***** AVAILABLE DATA
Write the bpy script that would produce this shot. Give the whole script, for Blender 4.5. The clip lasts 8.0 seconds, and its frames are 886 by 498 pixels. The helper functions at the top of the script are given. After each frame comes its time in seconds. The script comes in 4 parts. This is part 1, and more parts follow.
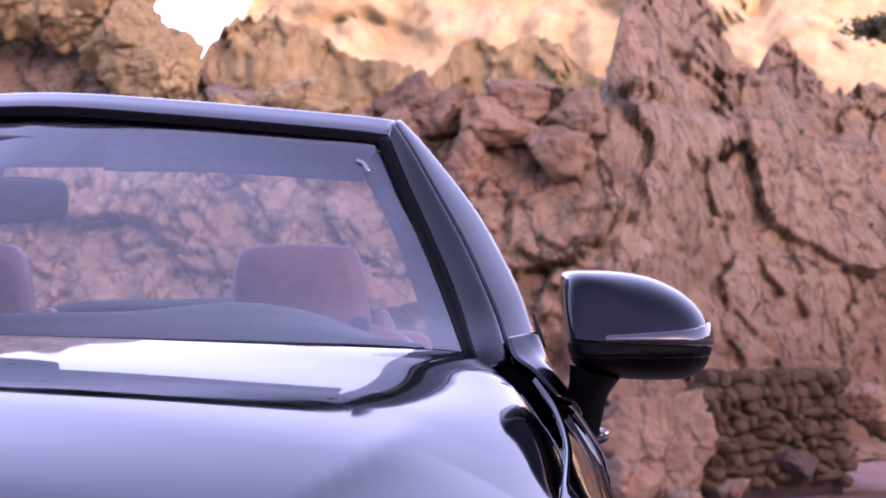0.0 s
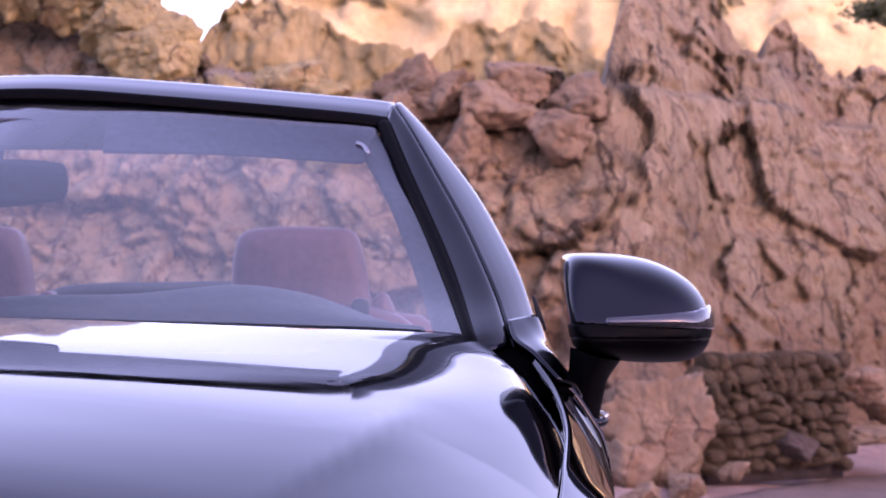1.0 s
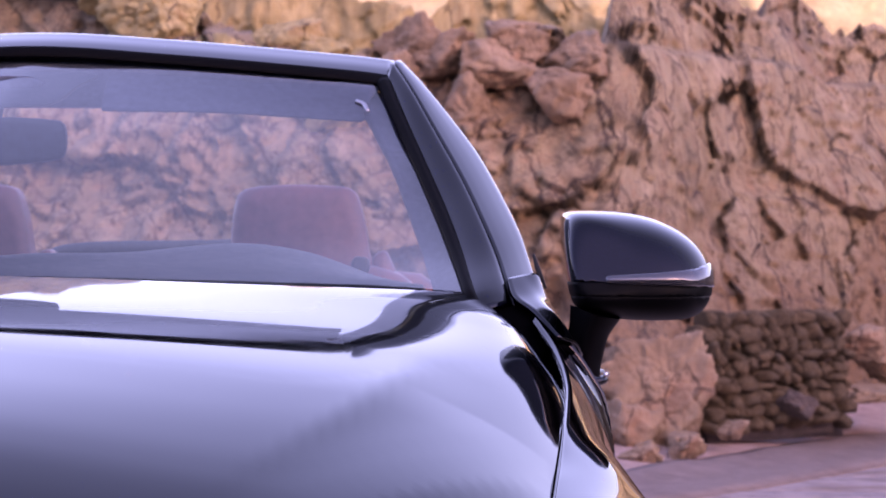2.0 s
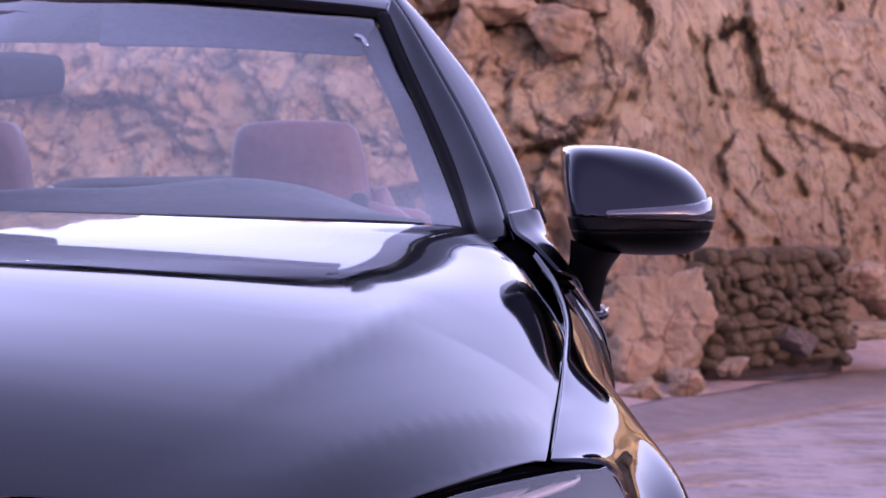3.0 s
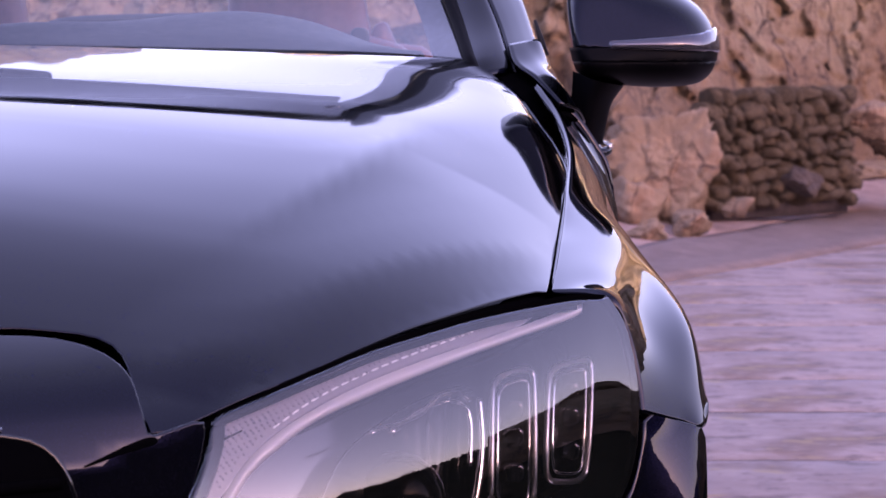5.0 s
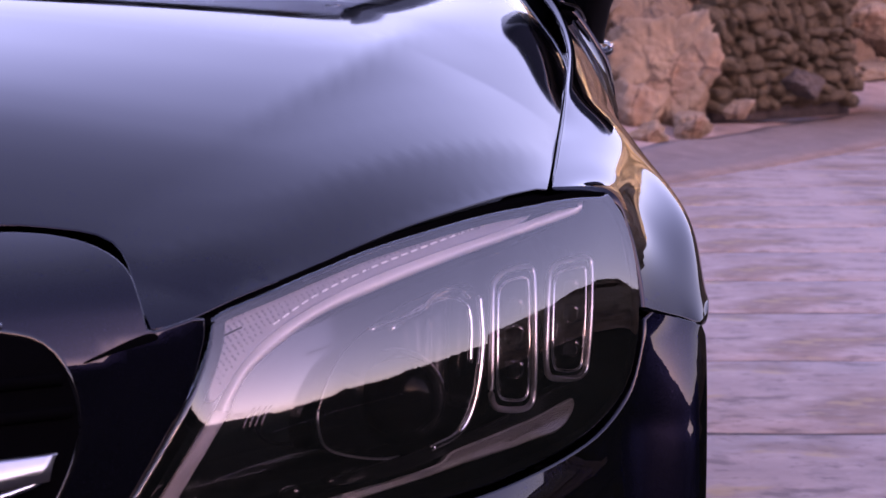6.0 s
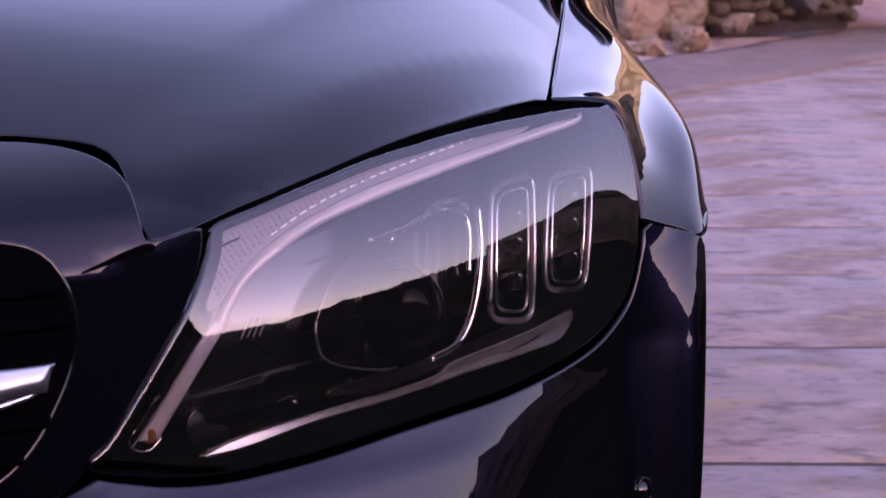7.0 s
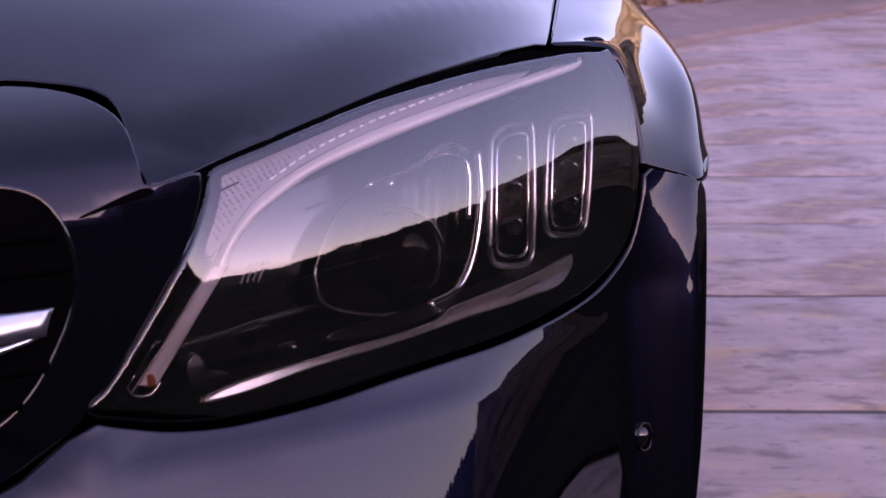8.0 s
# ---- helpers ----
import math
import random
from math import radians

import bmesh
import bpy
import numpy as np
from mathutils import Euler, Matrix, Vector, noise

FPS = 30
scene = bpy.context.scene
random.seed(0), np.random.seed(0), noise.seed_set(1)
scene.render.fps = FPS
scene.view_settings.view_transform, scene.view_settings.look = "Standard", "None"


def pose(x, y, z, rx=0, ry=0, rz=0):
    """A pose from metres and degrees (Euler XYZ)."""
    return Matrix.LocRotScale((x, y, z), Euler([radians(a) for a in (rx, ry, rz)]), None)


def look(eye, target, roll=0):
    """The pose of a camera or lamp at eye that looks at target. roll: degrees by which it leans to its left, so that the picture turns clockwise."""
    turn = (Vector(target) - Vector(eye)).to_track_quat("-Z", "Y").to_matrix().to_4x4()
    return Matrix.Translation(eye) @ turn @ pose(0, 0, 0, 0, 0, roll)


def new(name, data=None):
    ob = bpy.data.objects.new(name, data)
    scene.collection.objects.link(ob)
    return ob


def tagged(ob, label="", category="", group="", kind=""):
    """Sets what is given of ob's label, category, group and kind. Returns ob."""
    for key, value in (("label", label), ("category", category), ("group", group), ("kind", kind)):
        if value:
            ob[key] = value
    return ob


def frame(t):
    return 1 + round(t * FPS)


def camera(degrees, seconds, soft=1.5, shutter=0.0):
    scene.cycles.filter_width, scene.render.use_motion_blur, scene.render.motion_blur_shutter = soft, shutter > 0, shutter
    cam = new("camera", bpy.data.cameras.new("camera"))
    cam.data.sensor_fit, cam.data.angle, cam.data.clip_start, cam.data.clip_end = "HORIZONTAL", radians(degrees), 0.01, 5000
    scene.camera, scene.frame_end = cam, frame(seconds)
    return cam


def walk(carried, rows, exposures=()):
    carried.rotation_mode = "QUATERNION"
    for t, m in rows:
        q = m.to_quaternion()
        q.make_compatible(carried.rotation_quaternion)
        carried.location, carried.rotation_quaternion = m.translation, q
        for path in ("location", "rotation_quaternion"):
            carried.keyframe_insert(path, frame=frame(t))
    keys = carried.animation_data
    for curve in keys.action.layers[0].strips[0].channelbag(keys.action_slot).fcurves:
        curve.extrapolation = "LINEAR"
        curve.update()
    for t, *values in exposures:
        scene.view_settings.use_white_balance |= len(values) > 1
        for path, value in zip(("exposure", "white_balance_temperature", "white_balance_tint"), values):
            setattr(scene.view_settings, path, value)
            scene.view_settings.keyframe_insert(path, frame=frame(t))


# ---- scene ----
**********
AIM OF THE TASK
Leave the pictures out and copy the rest of the data exactly.

FINAL ANSWER
Write the bpy script that would produce this shot. Give the whole script, for Blender 4.5. The clip lasts 8.0 seconds, and its frames are 886 by 498 pixels. The helper functions at the top of the script are given. After each frame comes its time in seconds. The script comes in 4 parts. This is part 1, and more parts follow.
0.0 s
1.0 s
2.0 s
3.0 s
5.0 s
6.0 s
7.0 s
8.0 s
# ---- helpers ----
import math
import random
from math import radians

import bmesh
import bpy
import numpy as np
from mathutils import Euler, Matrix, Vector, noise

FPS = 30
scene = bpy.context.scene
random.seed(0), np.random.seed(0), noise.seed_set(1)
scene.render.fps = FPS
scene.view_settings.view_transform, scene.view_settings.look = "Standard", "None"


def pose(x, y, z, rx=0, ry=0, rz=0):
    """A pose from metres and degrees (Euler XYZ)."""
    return Matrix.LocRotScale((x, y, z), Euler([radians(a) for a in (rx, ry, rz)]), None)


def look(eye, target, roll=0):
    """The pose of a camera or lamp at eye that looks at target. roll: degrees by which it leans to its left, so that the picture turns clockwise."""
    turn = (Vector(target) - Vector(eye)).to_track_quat("-Z", "Y").to_matrix().to_4x4()
    return Matrix.Translation(eye) @ turn @ pose(0, 0, 0, 0, 0, roll)


def new(name, data=None):
    ob = bpy.data.objects.new(name, data)
    scene.collection.objects.link(ob)
    return ob


def tagged(ob, label="", category="", group="", kind=""):
    """Sets what is given of ob's label, category, group and kind. Returns ob."""
    for key, value in (("label", label), ("category", category), ("group", group), ("kind", kind)):
        if value:
            ob[key] = value
    return ob


def frame(t):
    return 1 + round(t * FPS)


def camera(degrees, seconds, soft=1.5, shutter=0.0):
    scene.cycles.filter_width, scene.render.use_motion_blur, scene.render.motion_blur_shutter = soft, shutter > 0, shutter
    cam = new("camera", bpy.data.cameras.new("camera"))
    cam.data.sensor_fit, cam.data.angle, cam.data.clip_start, cam.data.clip_end = "HORIZONTAL", radians(degrees), 0.01, 5000
    scene.camera, scene.frame_end = cam, frame(seconds)
    return cam


def walk(carried, rows, exposures=()):
    carried.rotation_mode = "QUATERNION"
    for t, m in rows:
        q = m.to_quaternion()
        q.make_compatible(carried.rotation_quaternion)
        carried.location, carried.rotation_quaternion = m.translation, q
        for path in ("location", "rotation_quaternion"):
            carried.keyframe_insert(path, frame=frame(t))
    keys = carried.animation_data
    for curve in keys.action.layers[0].strips[0].channelbag(keys.action_slot).fcurves:
        curve.extrapolation = "LINEAR"
        curve.update()
    for t, *values in exposures:
        scene.view_settings.use_white_balance |= len(values) > 1
        for path, value in zip(("exposure", "white_balance_temperature", "white_balance_tint"), values):
            setattr(scene.view_settings, path, value)
            scene.view_settings.keyframe_insert(path, frame=frame(t))


# ---- scene ----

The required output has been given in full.